The asteroid, which NASA categorizes under “bridge-size,” has been named 2020 DB5. Though it shares its name with a famed Aston Martin Bond car, this celestial object is significantly bigger than any motor vehicle. NASA’s Jet Propulsion Lab estimates it to be around 1600 feet long, making it larger than New York City’s famed One Vanderbilt and 432 Park Avenue skyscrapers. It would take 100 giraffes, which average a height of 16 feet tall, stacked on top of each other to reach the size of this behemoth.

2020 DB5 is the largest near-Earth asteroid currently being tracked by NASA’s Jet Propulsion Lab, which keeps tabs on any asteroids or comets that “make relatively close approaches to Earth.” The tracker considers any object that passes within 4.6 million miles of the planet, the lab says. Any object larger than 150 meters that enters this area “is termed a potentially hazardous object.”

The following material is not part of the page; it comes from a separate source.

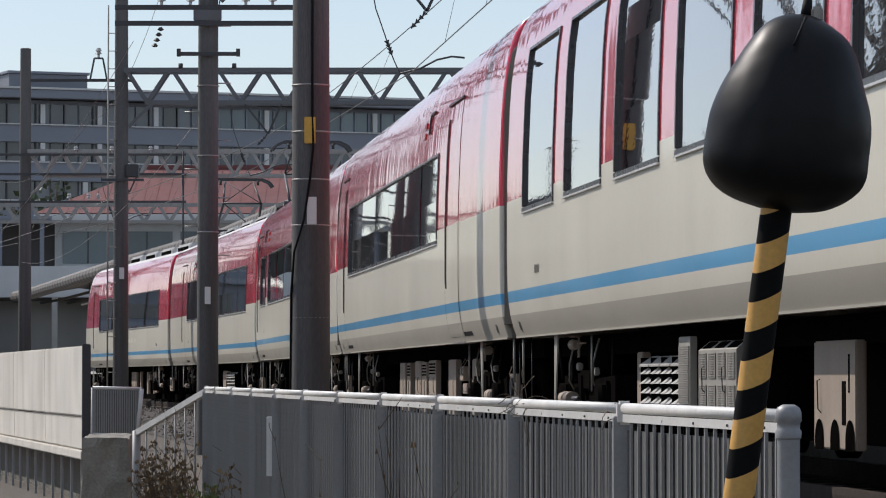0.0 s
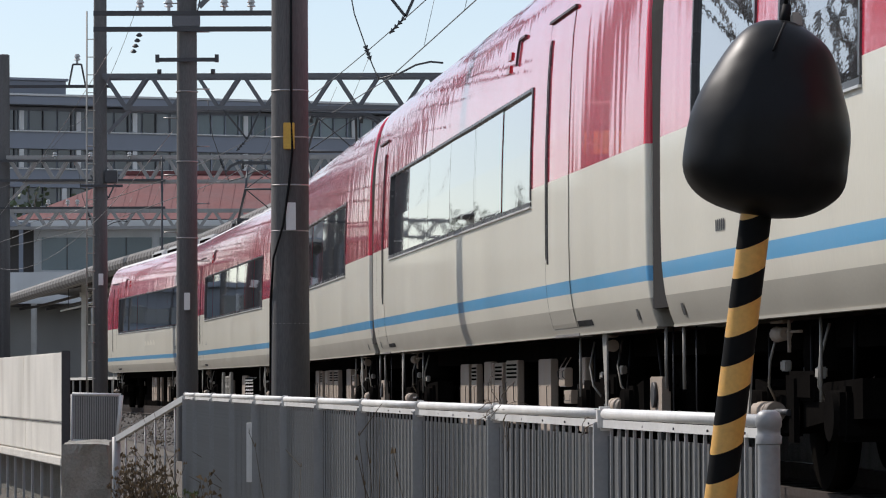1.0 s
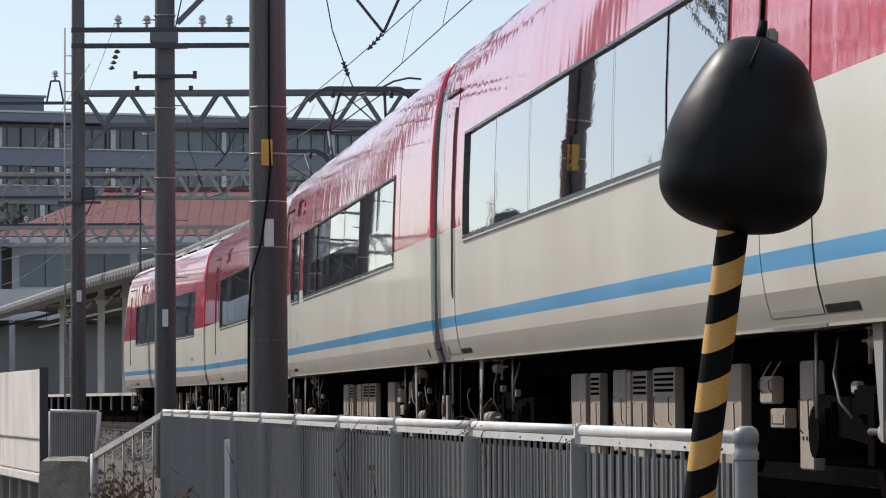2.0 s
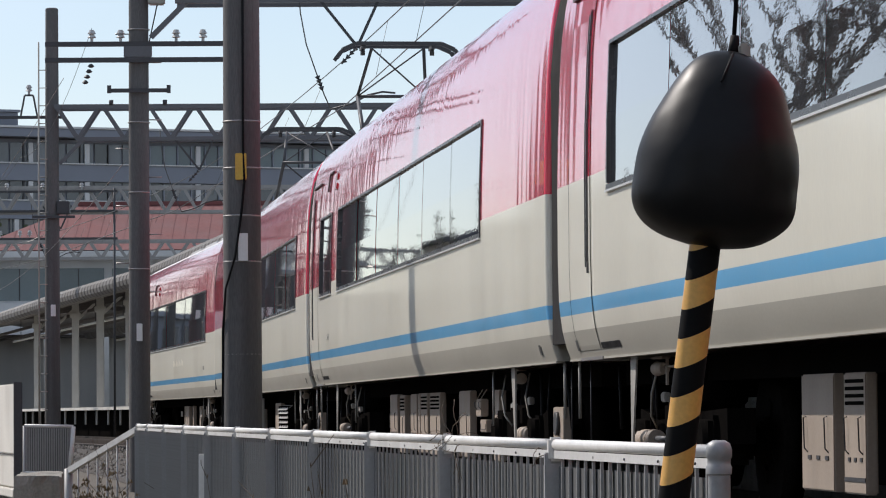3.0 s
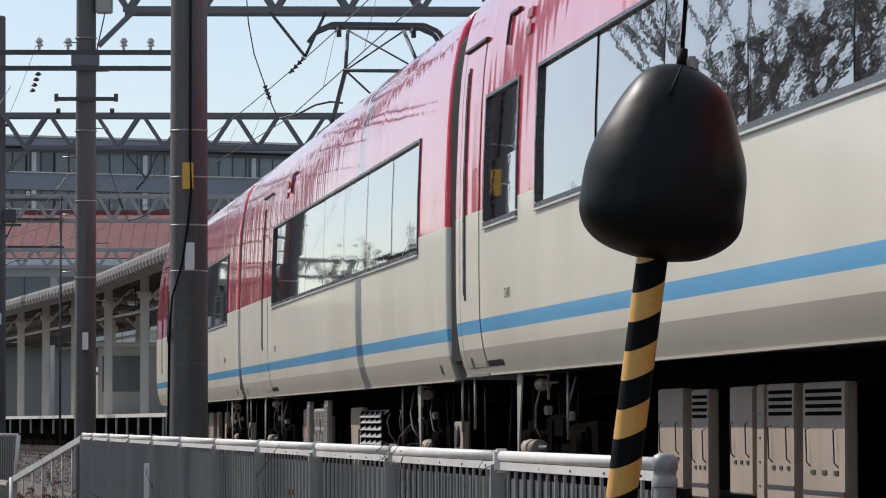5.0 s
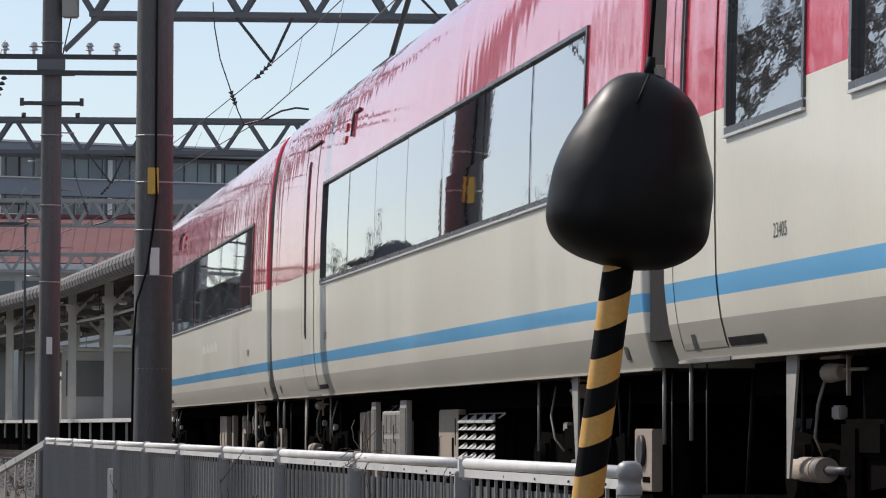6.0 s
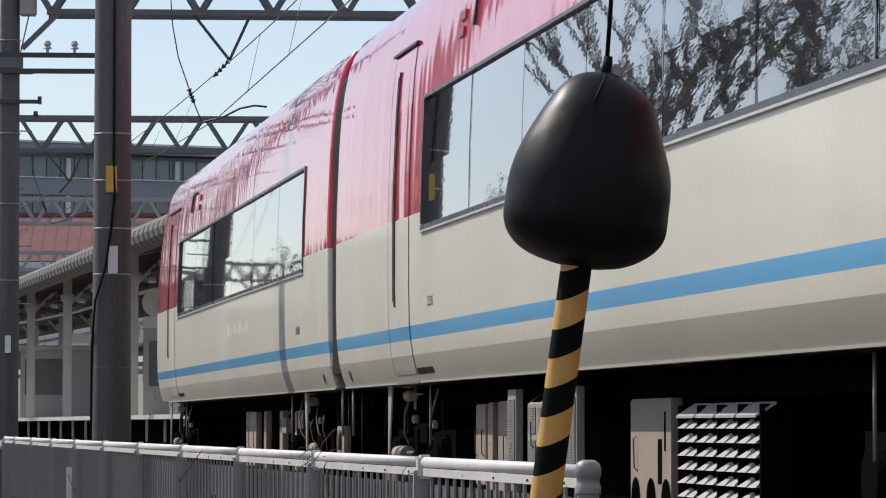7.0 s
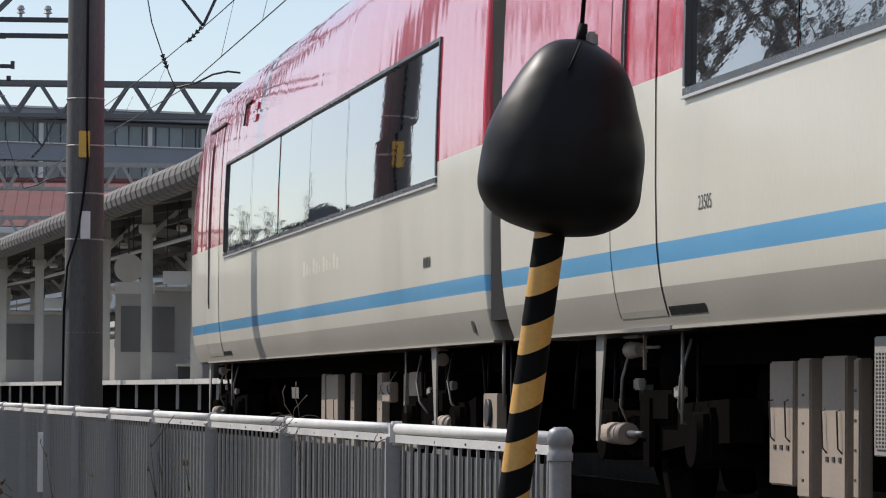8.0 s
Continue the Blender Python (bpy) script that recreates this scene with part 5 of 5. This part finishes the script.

2020 DB5 will make its closest approach at approximately 2,680,000 miles from Earth. Though that distance is close in relative terms, it is still significantly further from the Earth than the moon, which on average is about 239,000 miles away. (RELATED: NASA Issues Warning Over Incoming Asteroid)

This is not 2020 DB5’s first near-Earth approach, and likely won’t be its last. The massive rock last made an approach in June 1995, but won’t be back until 2048, according to NASA. Though we won’t see our Aston Martin-named visitor for another 25 years, it will be making a quick pass-by of Jupiter in 2024.